■ **Task**
Print exactly the part opening with the line containing "# ---- helpers" and closing with the line containing "of a camera", with both of those lines included.

-- Start Supplied material --

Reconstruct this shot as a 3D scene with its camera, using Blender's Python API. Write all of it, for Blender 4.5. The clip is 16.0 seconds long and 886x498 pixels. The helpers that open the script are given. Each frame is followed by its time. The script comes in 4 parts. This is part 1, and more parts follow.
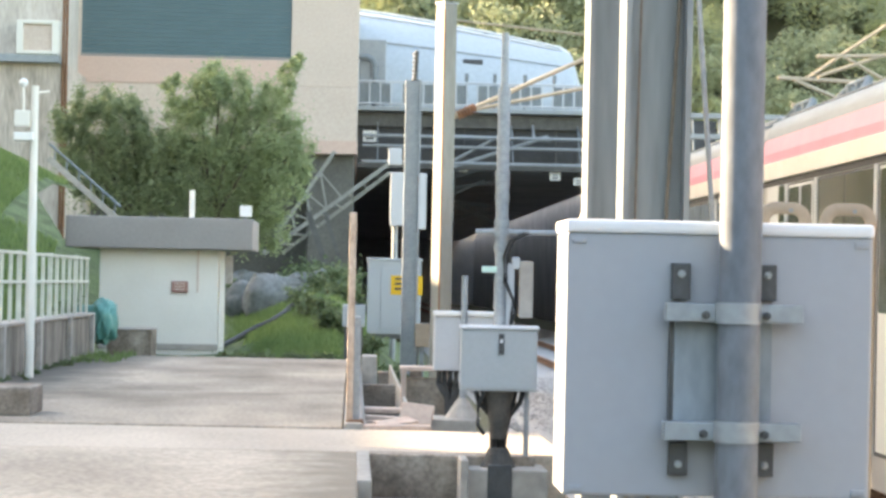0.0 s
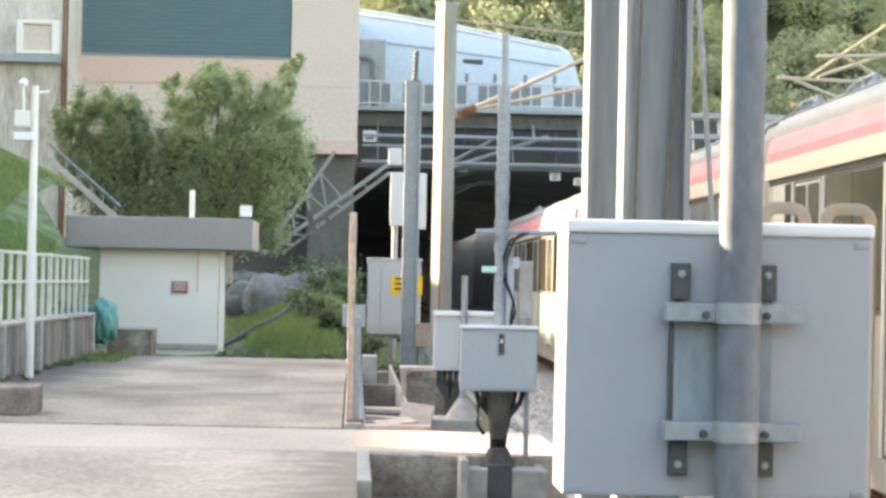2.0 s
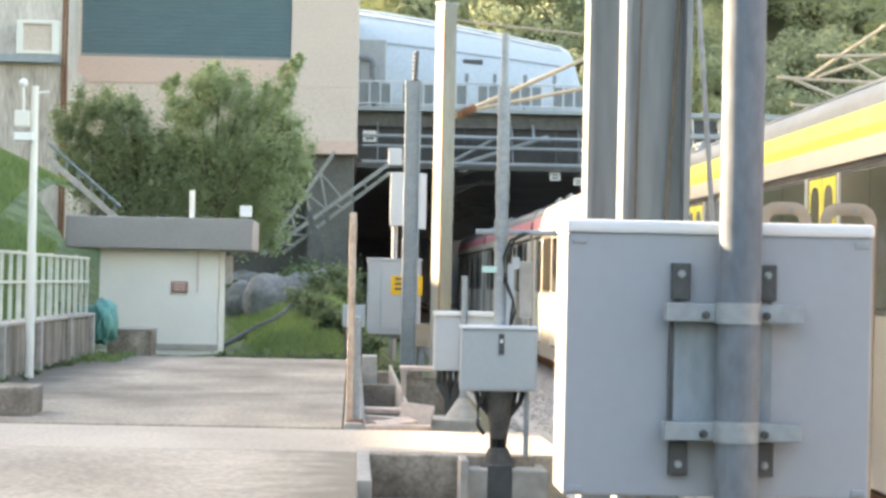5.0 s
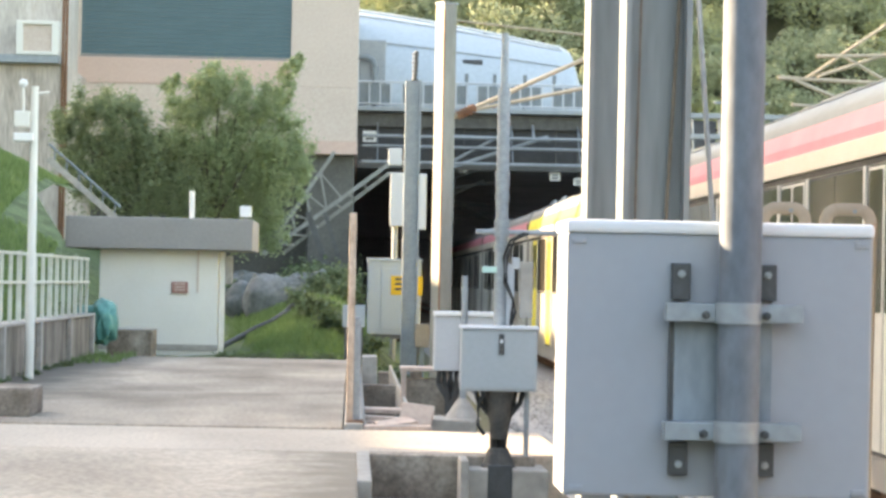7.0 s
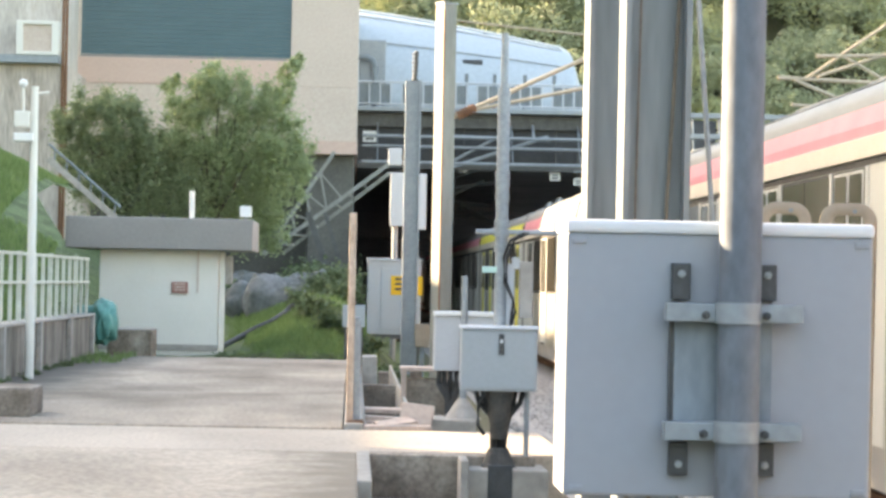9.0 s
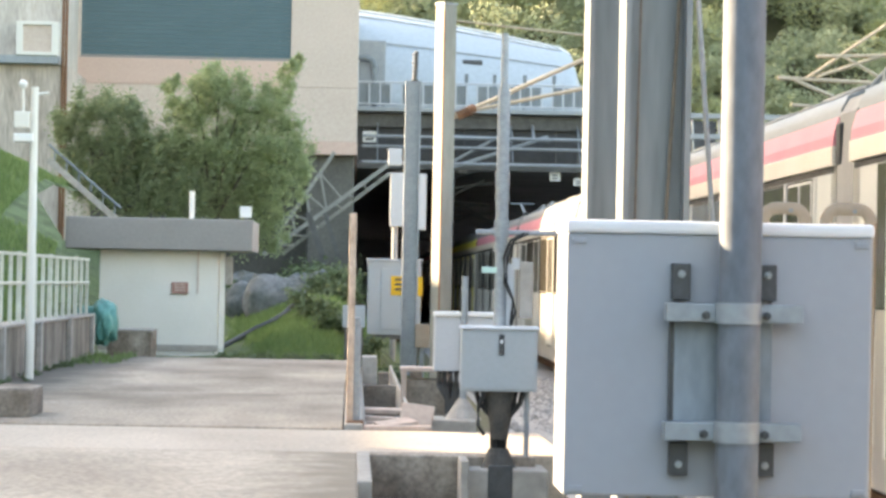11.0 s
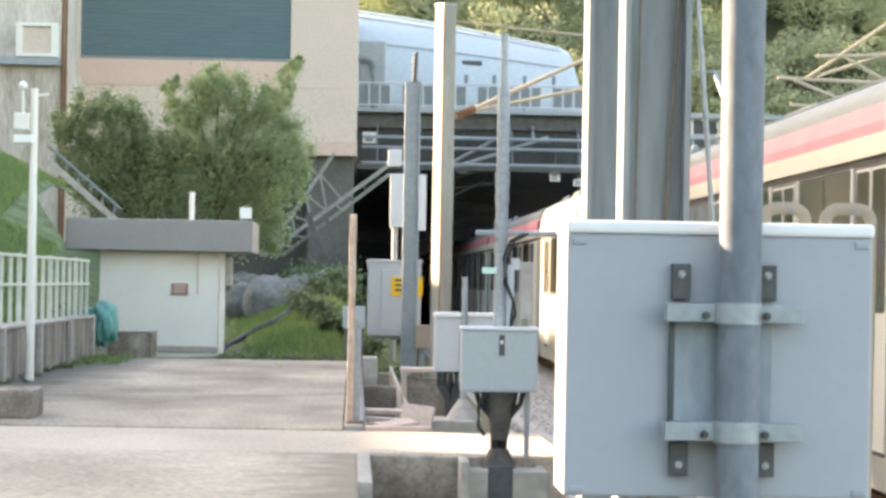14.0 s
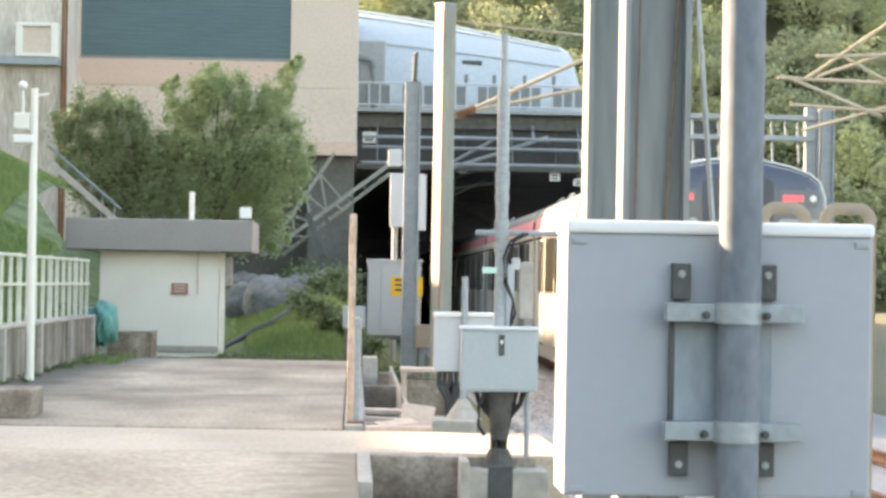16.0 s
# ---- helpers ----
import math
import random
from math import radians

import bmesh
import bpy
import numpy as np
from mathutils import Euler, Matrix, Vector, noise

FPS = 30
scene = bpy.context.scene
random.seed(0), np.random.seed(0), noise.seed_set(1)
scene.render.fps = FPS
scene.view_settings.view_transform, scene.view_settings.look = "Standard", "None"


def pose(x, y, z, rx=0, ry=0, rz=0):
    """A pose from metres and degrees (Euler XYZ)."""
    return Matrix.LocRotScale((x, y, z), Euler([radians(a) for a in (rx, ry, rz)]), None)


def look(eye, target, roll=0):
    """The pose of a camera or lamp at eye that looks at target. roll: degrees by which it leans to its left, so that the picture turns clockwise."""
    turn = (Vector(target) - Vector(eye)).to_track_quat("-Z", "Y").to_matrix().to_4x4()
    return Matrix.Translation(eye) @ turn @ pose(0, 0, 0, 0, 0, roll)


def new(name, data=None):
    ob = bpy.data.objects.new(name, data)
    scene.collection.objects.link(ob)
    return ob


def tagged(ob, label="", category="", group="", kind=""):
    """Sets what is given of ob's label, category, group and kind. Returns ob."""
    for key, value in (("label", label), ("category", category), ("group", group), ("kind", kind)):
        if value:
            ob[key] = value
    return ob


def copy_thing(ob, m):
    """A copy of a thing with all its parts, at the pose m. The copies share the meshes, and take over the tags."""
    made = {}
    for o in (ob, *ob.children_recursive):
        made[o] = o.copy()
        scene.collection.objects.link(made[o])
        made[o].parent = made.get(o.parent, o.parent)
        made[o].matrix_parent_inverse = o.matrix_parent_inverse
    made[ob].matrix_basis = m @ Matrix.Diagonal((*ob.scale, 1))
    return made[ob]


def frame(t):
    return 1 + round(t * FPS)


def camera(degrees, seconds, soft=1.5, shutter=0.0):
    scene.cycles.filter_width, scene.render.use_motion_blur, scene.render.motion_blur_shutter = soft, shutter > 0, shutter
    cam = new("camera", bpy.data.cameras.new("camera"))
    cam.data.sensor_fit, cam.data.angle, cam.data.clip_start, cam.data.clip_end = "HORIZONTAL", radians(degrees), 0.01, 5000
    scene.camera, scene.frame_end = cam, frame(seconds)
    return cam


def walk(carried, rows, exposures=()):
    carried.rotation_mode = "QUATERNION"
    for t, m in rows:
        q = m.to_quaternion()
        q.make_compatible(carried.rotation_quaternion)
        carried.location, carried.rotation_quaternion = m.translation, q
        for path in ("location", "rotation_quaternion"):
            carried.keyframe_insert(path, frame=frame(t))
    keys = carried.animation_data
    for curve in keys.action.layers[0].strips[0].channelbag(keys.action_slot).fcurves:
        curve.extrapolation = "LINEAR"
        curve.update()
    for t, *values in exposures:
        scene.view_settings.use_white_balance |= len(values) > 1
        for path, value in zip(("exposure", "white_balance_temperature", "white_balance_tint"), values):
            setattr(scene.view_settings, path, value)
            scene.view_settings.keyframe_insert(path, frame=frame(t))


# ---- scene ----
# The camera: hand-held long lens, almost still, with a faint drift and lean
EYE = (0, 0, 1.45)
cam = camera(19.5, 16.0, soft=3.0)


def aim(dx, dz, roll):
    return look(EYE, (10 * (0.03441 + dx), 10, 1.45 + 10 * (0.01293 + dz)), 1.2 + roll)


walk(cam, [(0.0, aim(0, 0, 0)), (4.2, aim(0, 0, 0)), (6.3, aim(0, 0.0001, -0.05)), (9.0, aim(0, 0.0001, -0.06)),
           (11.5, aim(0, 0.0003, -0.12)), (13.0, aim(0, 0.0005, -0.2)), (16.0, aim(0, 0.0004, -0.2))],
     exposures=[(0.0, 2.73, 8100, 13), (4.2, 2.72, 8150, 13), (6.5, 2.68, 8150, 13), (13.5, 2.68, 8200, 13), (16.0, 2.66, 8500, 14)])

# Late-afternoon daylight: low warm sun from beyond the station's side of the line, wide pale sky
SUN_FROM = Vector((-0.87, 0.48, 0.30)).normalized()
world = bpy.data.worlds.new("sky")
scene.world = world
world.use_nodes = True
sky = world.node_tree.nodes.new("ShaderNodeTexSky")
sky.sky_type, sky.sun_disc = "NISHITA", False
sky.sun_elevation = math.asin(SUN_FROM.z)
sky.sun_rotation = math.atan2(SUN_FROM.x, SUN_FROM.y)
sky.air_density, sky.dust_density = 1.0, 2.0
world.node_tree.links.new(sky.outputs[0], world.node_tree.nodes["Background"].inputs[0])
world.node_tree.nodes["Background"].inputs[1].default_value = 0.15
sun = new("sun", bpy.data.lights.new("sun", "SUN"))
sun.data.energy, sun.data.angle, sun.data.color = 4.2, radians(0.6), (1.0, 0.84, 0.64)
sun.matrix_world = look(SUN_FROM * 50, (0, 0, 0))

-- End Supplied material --

■ **Solution**
# ---- helpers ----
import math
import random
from math import radians

import bmesh
import bpy
import numpy as np
from mathutils import Euler, Matrix, Vector, noise

FPS = 30
scene = bpy.context.scene
random.seed(0), np.random.seed(0), noise.seed_set(1)
scene.render.fps = FPS
scene.view_settings.view_transform, scene.view_settings.look = "Standard", "None"


def pose(x, y, z, rx=0, ry=0, rz=0):
    """A pose from metres and degrees (Euler XYZ)."""
    return Matrix.LocRotScale((x, y, z), Euler([radians(a) for a in (rx, ry, rz)]), None)


def look(eye, target, roll=0):
    """The pose of a camera or lamp at eye that looks at target. roll: degrees by which it leans to its left, so that the picture turns clockwise."""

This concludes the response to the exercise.